→ **SHORT TASK**
Using the data below, copy each line that includes the word "scene".

→ **DATA FOR THIS TASK**
########################################
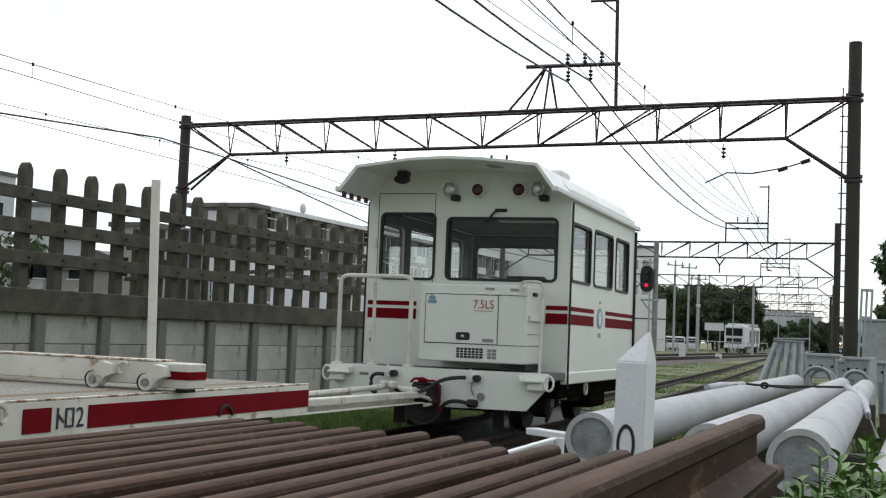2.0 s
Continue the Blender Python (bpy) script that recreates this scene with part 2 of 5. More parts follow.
def arc(p, q, c, n=6):
    """Points from p to q, pulled to the corner c."""
    p, q, c = Vector(p), Vector(q), Vector(c)
    return [(1 - t) ** 2 * p + 2 * t * (1 - t) * c + t * t * q for t in [i / n for i in range(n + 1)]]


def extrude_y(prof, y0, y1):
    """A closed outline of (x, z) drawn out along y."""
    bm = bmesh.new()
    a = [bm.verts.new((x, y0, z)) for x, z in prof]
    b = [bm.verts.new((x, y1, z)) for x, z in prof]
    n = len(prof)
    for i in range(n):
        bm.faces.new((a[i], a[(i + 1) % n], b[(i + 1) % n], b[i]))
    bm.faces.new(a)
    bm.faces.new(list(reversed(b)))
    bmesh.ops.recalc_face_normals(bm, faces=bm.faces)
    return bm


def rounded(x0, x1, z0, z1, r, n=5):
    pts = []
    for cx, cz, a0 in ((x1 - r, z1 - r, 0), (x0 + r, z1 - r, 90), (x0 + r, z0 + r, 180), (x1 - r, z0 + r, 270)):
        for i in range(n + 1):
            a = radians(a0 + 90 * i / n)
            pts.append((cx + r * math.cos(a), cz + r * math.sin(a)))
    return pts


def panel(outer, holes, thick, m):
    """A plate of the x-z outline with openings through it, thickness along +y, placed by m."""
    bm = bmesh.new()
    edges = []
    for loop in [outer] + holes:
        vs = [bm.verts.new((x, 0, z)) for x, z in loop]
        edges += [bm.edges.new((vs[i], vs[(i + 1) % len(vs)])) for i in range(len(vs))]
    bmesh.ops.triangle_fill(bm, edges=edges, use_beauty=True)
    r = bmesh.ops.extrude_face_region(bm, geom=list(bm.faces))
    for v in [g for g in r["geom"] if isinstance(g, bmesh.types.BMVert)]:
        v.co.y += thick
    bmesh.ops.recalc_face_normals(bm, faces=bm.faces)
    bmesh.ops.transform(bm, matrix=m, verts=bm.verts)
    return bm


def ring(loop_out, loop_in, y0, y1, m):
    """A window gasket between two outlines."""
    bm = bmesh.new()
    n = len(loop_out)
    rows = [[bm.verts.new((x, y, z)) for x, z in lp] for lp, y in ((loop_out, y1), (loop_out, y0), (loop_in, y0), (loop_in, y1))]
    for a, b in zip(rows, rows[1:] + rows[:1]):
        for i in range(n):
            bm.faces.new((a[i], a[(i + 1) % n], b[(i + 1) % n], b[i]))
    bmesh.ops.recalc_face_normals(bm, faces=bm.faces)
    bmesh.ops.transform(bm, matrix=m, verts=bm.verts)
    return bm


def plate(loop, y0, y1, m):
    bm = bmesh.new()
    a = [bm.verts.new((x, y0, z)) for x, z in loop]
    b = [bm.verts.new((x, y1, z)) for x, z in loop]
    for i in range(len(loop)):
        bm.faces.new((a[i], a[(i + 1) % len(loop)], b[(i + 1) % len(loop)], b[i]))
    bm.faces.new(a)
    bm.faces.new(list(reversed(b)))
    bmesh.ops.recalc_face_normals(bm, faces=bm.faces)
    bmesh.ops.transform(bm, matrix=m, verts=bm.verts)
    return bm


I4 = Matrix.Identity(4)
MAIN_AZ = -2.31


def main_x(y):
    """The near side of the passing train, by y along the main line."""
    u = max(0.0, y - 62)
    return -13.55 + 0.0403 * y - 0.021 * u * u / (u + 16)


# ---- ground and tracks ----
def ground_sheet():
    bm = bmesh.new()
    xs = [-2500, -600, -150] + [-60 + 2 * i for i in range(46)] + [120, 600, 2500]
    ys = [-2500, -300, -40] + [-10 + 2 * i for i in range(80)] + [250, 700, 3500]
    g = [[bm.verts.new((x, y, -0.17 + (0.05 * noise.noise((x * 0.35, y * 0.35, 0)) if -60 < x < 40 and -12 < y < 150 else 0))) for x in xs] for y in ys]
    for j in range(len(ys) - 1):
        for i in range(len(xs) - 1):
            bm.faces.new((g[j][i], g[j][i + 1], g[j + 1][i + 1], g[j + 1][i]))
    ob = part("ground", bm, GRASS, None)
    tagged(smooth(ob), "patchy dry and green grass ground beside the tracks", "ground", kind="structure")


def rail_profile(h=0.174, foot=0.145, head=0.065):
    f, t, w = foot / 2, head / 2, 0.009
    return [(-f, 0), (f, 0), (f, 0.012), (w + 0.012, 0.032), (w, 0.05), (w, h - 0.06), (t, h - 0.042), (t, h - 0.017), (t - 0.006, h - 0.007), (t - 0.018, h),
            (-t + 0.018, h), (-t + 0.006, h - 0.007), (-t, h - 0.017), (-t, h - 0.042), (-w, h - 0.06), (-w, 0.05), (-w - 0.012, 0.032), (-f, 0.012)]


def sweep(prof, path, z):
    """A profile carried along a plan line."""
    bm = bmesh.new()
    rows = []
    for i, (x, y) in enumerate(path):
        a, b = path[max(i - 1, 0)], path[min(i + 1, len(path) - 1)]
        d = Vector((b[0] - a[0], b[1] - a[1])).normalized()
        rows.append([bm.verts.new((x + d.y * px, y - d.x * px, z + pz)) for px, pz in prof])
    n = len(prof)
    for a, b in zip(rows, rows[1:]):
        for k in range(n):
            bm.faces.new((a[k], a[(k + 1) % n], b[(k + 1) % n], b[k]))
    bm.faces.new(rows[0])
    bm.faces.new(list(reversed(rows[-1])))
    bmesh.ops.recalc_face_normals(bm, faces=bm.faces)
    return bm


def offset(path, o):
    out = []
    for i, (x, y) in enumerate(path):
        a, b = path[max(i - 1, 0)], path[min(i + 1, len(path) - 1)]
        d = Vector((b[0] - a[0], b[1] - a[1])).normalized()
        out.append((x + d.y * o, y - d.x * o))
    return out


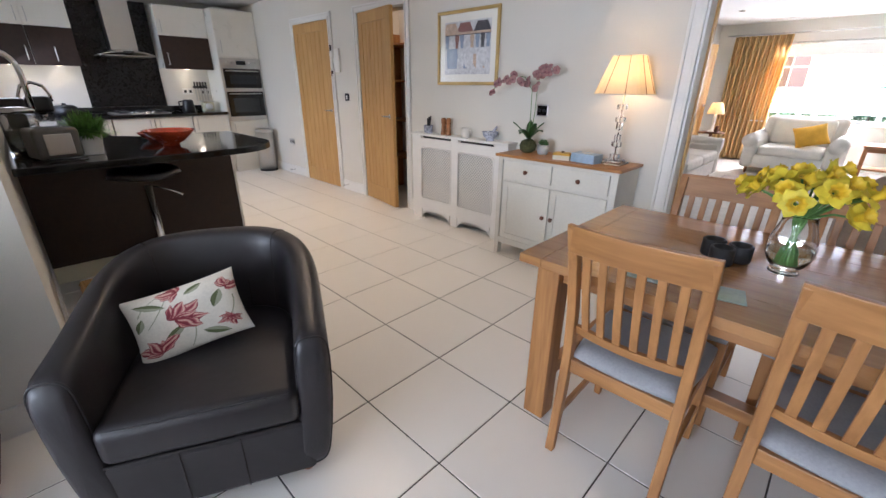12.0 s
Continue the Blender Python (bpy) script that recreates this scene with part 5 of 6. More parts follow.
pillow("scatter_cushion", pose(-2.64, 13.50, 0.64, 62, 0, 10) @ pose(0, 0, 0, 0, 0, 16), 0.42, 0.34, 0.15, [M_MUSTARD], None, 24, "plain mustard yellow cushion on the ivory armchair")
pillow("scatter_cushion", pose(-4.12, 10.75, 0.66, 62, 0, 90), 0.44, 0.42, 0.15, [M_MUSTARD], None, 24, "plain mustard yellow cushion on the oatmeal sofa")
tb = thing("side_table", pose(-1.72, 14.05, 0), "small warm wooden side table under the window", "table")
M_TEAK = wood("orange_teak", (0.45, 0.19, 0.06), (0.30, 0.11, 0.03), 0, 0.35)
box("top", tb, -0.30, 0.30, -0.25, 0.25, 0.50, 0.53, M_TEAK, 0.005)
for x in (-0.26, 0.26):
    for y in (-0.21, 0.21):
        box("leg", tb, x - 0.022, x + 0.022, y - 0.022, y + 0.022, 0, 0.50, M_TEAK, 0.004)
box("shelf", tb, -0.25, 0.25, -0.2, 0.2, 0.16, 0.18, M_TEAK, 0.003)
box("rail", tb, -0.24, 0.24, -0.22, -0.20, 0.43, 0.50, M_TEAK, 0.003)
lt = thing("lamp_table", pose(-4.13, 14.2, 0), "small dark wooden lamp table in the corner", "table")
turned("top", lt, [(0.22, 0.52), (0.22, 0.545)], M_WALNUT, n=32)
turned("pedestal", lt, [(0.13, 0), (0.03, 0.05), (0.022, 0.3), (0.03, 0.52)], M_WALNUT)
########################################
→ **OUTPUT**
Continue the Blender Python (bpy) script that recreates this scene with part 2 of 5. More parts follow.
Continue the Blender Python (bpy) script that recreates this scene with part 5 of 6. More parts follow.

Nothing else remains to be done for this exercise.